The final category of misbehaviour relates to how the parties act within the actual court case. In many financial cases, the parties have to provide extensive information about their income and assets and may be asked written questions about their circumstances. If a party repeatedly delays or refuses to provide information then the judge can make costs orders against them. This would mean that rather than a party being responsible for their own lawyer’s fees alone, they might also have to make a contribution to the other party’s legal fees. This might reflect the additional costs the “innocent” party has had to spend in order to force the “guilty” party to come up with information and documents they should have provided voluntarily.

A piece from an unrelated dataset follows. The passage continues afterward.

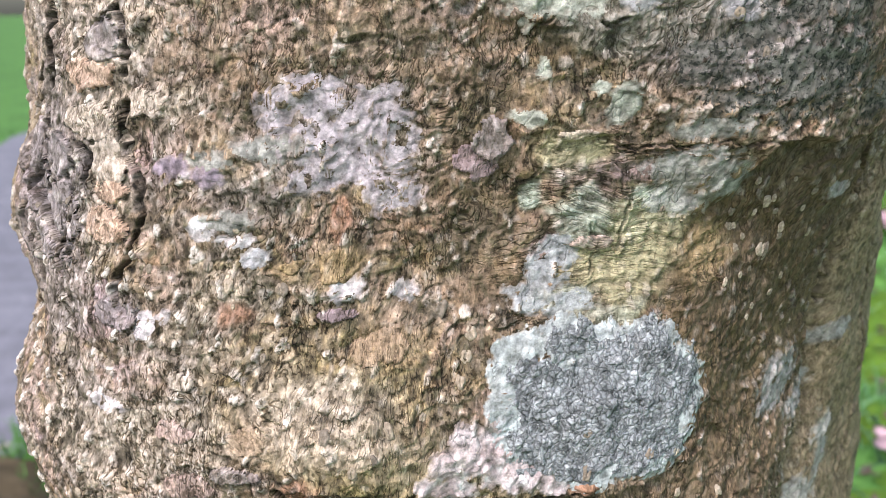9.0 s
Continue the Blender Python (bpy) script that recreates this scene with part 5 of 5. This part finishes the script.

The breakdown of a relationship can bring about the airing of a whole range of grievances and some individuals may feel that the only just outcome would be for the person perceived to be at fault to be penalised financially by the court. In practice, the court is extremely reluctant to do this and will only allow it where the circumstances truly justify it. In all but a handful of cases, spending time and money trying to get the court to find fault will only reduce precious resources without achieving any additional gain.